Um dos principais erros em que Passos Coelho e muitos liberais portugueses incorrem é a crença na distinção de uma realidade objectiva e única, que se impõe às ideologias e à política e que, alegadamente, eles conseguem discernir. Não explorando sequer os complexos problemas filosóficos da realidade e da verdade, creio ser útil complementar os ensinamentos de Maquiavel com a distinção de Harold e Margaret Sprout, no domínio das relações internacionais e da análise de política externa, entre o psychological milieu (ou meio psicológico) e o operational milieu (ou meio operacional) dos decisores políticos. O primeiro é o meio conforme é percepcionado pelo decisor, influenciado pelas suas crenças e vieses cognitivos, sendo o meio mais importante na formulação de decisões, ao passo que o segundo é o meio conforme este realmente é, no qual as decisões são executadas. A existência de incongruências entre os dois meios pode levar a más decisões e péssimos resultados. Parece-me que a incongruência entre o meio percepcionado por Passos Coelho e o meio operacional explica o fracasso da estratégia oposicionista insistentemente praticada.

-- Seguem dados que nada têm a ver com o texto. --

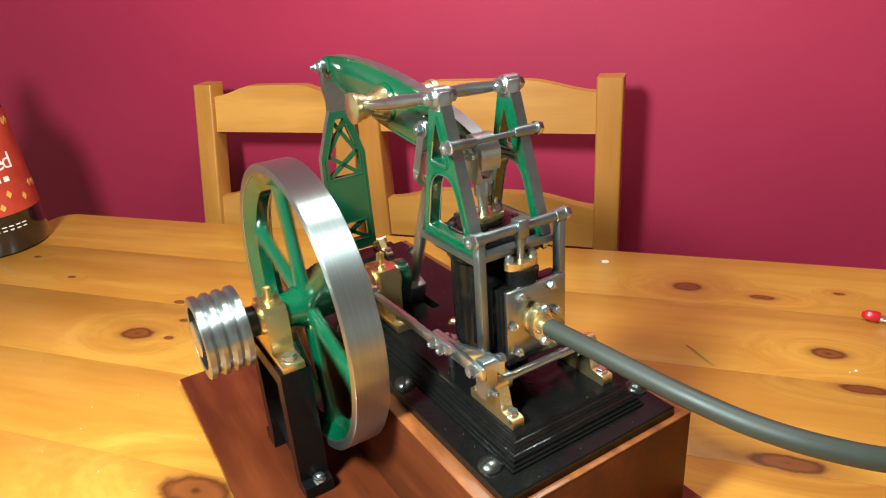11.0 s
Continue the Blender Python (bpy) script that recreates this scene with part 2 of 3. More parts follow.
def loop_tube(bm, points, r, seg=6):
    """A closed bead along a loop."""
    pts = [Vector(p) for p in points]
    n = len(pts)
    normal = (pts[1] - pts[0]).cross(pts[n // 2] - pts[0]).normalized()
    rings = []
    for i, p in enumerate(pts):
        d = (pts[(i + 1) % n] - pts[i - 1]).normalized()
        side = d.cross(normal)
        rings.append([bm.verts.new(p + (side * math.cos(w) + normal * math.sin(w)) * r) for w in (2 * math.pi * k / seg for k in range(seg))])
    for i in range(n):
        lo, hi = rings[i], rings[(i + 1) % n]
        for k in range(seg):
            bm.faces.new((lo[k], lo[(k + 1) % seg], hi[(k + 1) % seg], hi[k]))


def rounded(points, r, steps=5):
    """A polygon with its corners rounded; r a number or one for each corner."""
    out, n = [], len(points)
    for i, p in enumerate(points):
        p, a, b = Vector(p), Vector(points[i - 1]), Vector(points[(i + 1) % n])
        rr = r[i] if isinstance(r, (list, tuple)) else r
        da, db = (a - p), (b - p)
        cut = min(rr, da.length * 0.48, db.length * 0.48)
        if cut < 0.05:
            out.append(tuple(p))
            continue
        s, e = p + da.normalized() * cut, p + db.normalized() * cut
        for k in range(steps + 1):
            w = k / steps
            out.append(tuple((s * (1 - w) ** 2 + p * 2 * w * (1 - w) + e * w * w)))
    return out


def plate(bm, outline, holes, lift, lo, hi, edge_index=0, hole_index=0):
    """A flat plate with holes: 2D outline and holes, lift(a, b, h) gives the place in space, from height lo to hi."""
    loops = [outline] + list(holes)
    verts, edges = [], []
    for loop in loops:
        vs = [bm.verts.new(lift(a, b, lo)) for a, b in loop]
        verts.append(vs)
        edges += [bm.edges.new((vs[i], vs[(i + 1) % len(vs)])) for i in range(len(vs))]
    bottom = [g for g in bmesh.ops.triangle_fill(bm, edges=edges, use_beauty=True)["geom"] if isinstance(g, bmesh.types.BMFace)]
    tops = {}
    for loop, vs in zip(loops, verts):
        for (a, b), v in zip(loop, vs):
            tops[v] = bm.verts.new(lift(a, b, hi))
    for f in bottom:
        bm.faces.new([tops[v] for v in f.verts][::-1])
    for n, vs in enumerate(verts):
        for i in range(len(vs)):
            a, b = vs[i], vs[(i + 1) % len(vs)]
            f = bm.faces.new((a, b, tops[b], tops[a]))
            f.material_index = hole_index if n else edge_index


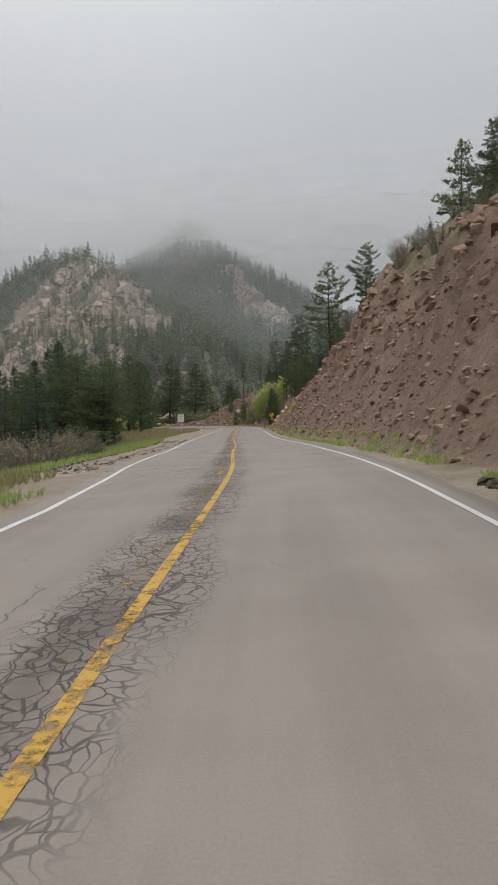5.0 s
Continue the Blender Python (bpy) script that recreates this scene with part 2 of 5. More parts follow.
bump_node(n, l, math_node(n, l, "ADD", fine, math_node(n, l, "MULTIPLY", mid, 2.0)), 0.7, 0.12, b)

# road: old pinkish-grey asphalt, wheel paths, crazed middle, long cracks
M_ROAD, n, l, b = nodes_of("old_asphalt")
off, along = attr_node(n, "off"), attr_node(n, "along")
cb = n.new("ShaderNodeCombineXYZ")
l.new(off, cb.inputs[0])
l.new(along, cb.inputs[1])
uv = cb.outputs[0]
grain = noise_node(n, l, uv, 60, 4, 0.7)
patch = noise_node(n, l, uv, 0.5, 5)
stv = n.new("ShaderNodeMapping")
stv.inputs["Scale"].default_value = (1.6, 0.05, 1)
l.new(uv, stv.inputs["Vector"])
streak = noise_node(n, l, stv.outputs[0], 1.0, 4)
base = ramp_node(n, l, math_node(n, l, "ADD", math_node(n, l, "MULTIPLY", grain, 0.35), math_node(n, l, "ADD", math_node(n, l, "MULTIPLY", patch, 0.35), math_node(n, l, "MULTIPLY", streak, 0.35))), [(0.36, (0.22, 0.185, 0.161)), (0.55, (0.295, 0.251, 0.222)), (0.72, (0.355, 0.307, 0.275))])
# dark tyre-worn band in the right lane and a tar strip by the edge
dband = math_node(n, l, "ABSOLUTE", math_node(n, l, "SUBTRACT", off, 2.05))
band = math_node(n, l, "MULTIPLY", step_node(n, l, dband, 0.38, 0.02), step_node(n, l, noise_node(n, l, stv.outputs[0], 0.35, 3), 0.42, 0.62))
base = mix_node(n, l, math_node(n, l, "MULTIPLY", band, math_node(n, l, "ADD", 0.12, math_node(n, l, "MULTIPLY", step_node(n, l, along, 85, 55), 0.55))), base, (0.13, 0.122, 0.118))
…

Centrando-se esta estratégia meramente nas questões económicas, Passos Coelho e os seus apoiantes acabaram por se ver reduzidos à crítica ao crescimento da dívida pública e tornaram-se incapazes de gizar uma estratégia de oposição que permitisse combater o Governo de António Costa em várias frentes e eixos de acção política. Esta incapacidade parece-me resultar dos seus parcos ou nulos conhecimentos e interesses relativamente a outras áreas do conhecimento além da economia. Na realidade, a maioria dos liberais portugueses pouco ou nada tem a dizer de interessante, com autoridade e além dos seus dogmas ideológicos e da doxa plasmada em artigos de jornal e conversas de café,  sobre o exercício do poder político (querem um Estado mínimo ou, alguns, mais extremistas, a dissolução do Estado) e sobre temas como, a título exemplificativo, a representação política e a reforma do sistema eleitoral, a administração da justiça, o mundo do trabalho e as relações laborais (acreditam que os empresários são vítimas dos trabalhadores e do Estado), as políticas sociais (são para substituir pela caridade), a educação ou a saúde (só deveriam ser prestadas por privados), ou a política externa portuguesa que tem de enfrentar os desafios colocados pela reforma de uma União Europeia confrontada com o Brexit.

Por tudo isto, estou em crer que o projecto liberal que teve na liderança de Passos Coelho o seu pináculo em termos de exercício do poder político continuará em declínio e que, se Santana Lopes ascender à liderança do PSD, a oposição deste partido ao Governo de António Costa será decisivamente norteada por critérios políticos e a sua acção política global marcada pela formulação de um projecto político alternativo para o país – algo que Passos Coelho manifestamente não tem.

O capital talvez tenha pátria

A Alemanha que se recusa a reconhecer que a União Económica e Monetária (UEM) gera desequilíbrios que levam a choques assimétricos, que acredita que os seus excedentes comerciais resultam meramente da boa gestão e não se devem aos desequílibrios estruturais da UEM e à utilização de uma moeda subvalorizada, que insistiu na narrativa dos trabalhadores do norte da Europa vs. os preguiçosos do sul e que empurrou vários países para resgates financeiros que tinham entre os seus principais objectivos a privatização de empresas em sectores económicos estratégicos, vem agora queixar-se da influência que a China tem sobre os países europeus em que investiu. Mais do que irónico, é ilustrativo quanto baste da falta de visão da liderança merkeliana e de todos aqueles que sofrem do que Ulrich Beck denominou por cegueira da economia, que atinge muitos economistas que, segundo Wolfgang Munchau, padecem de analfabetismo político-social.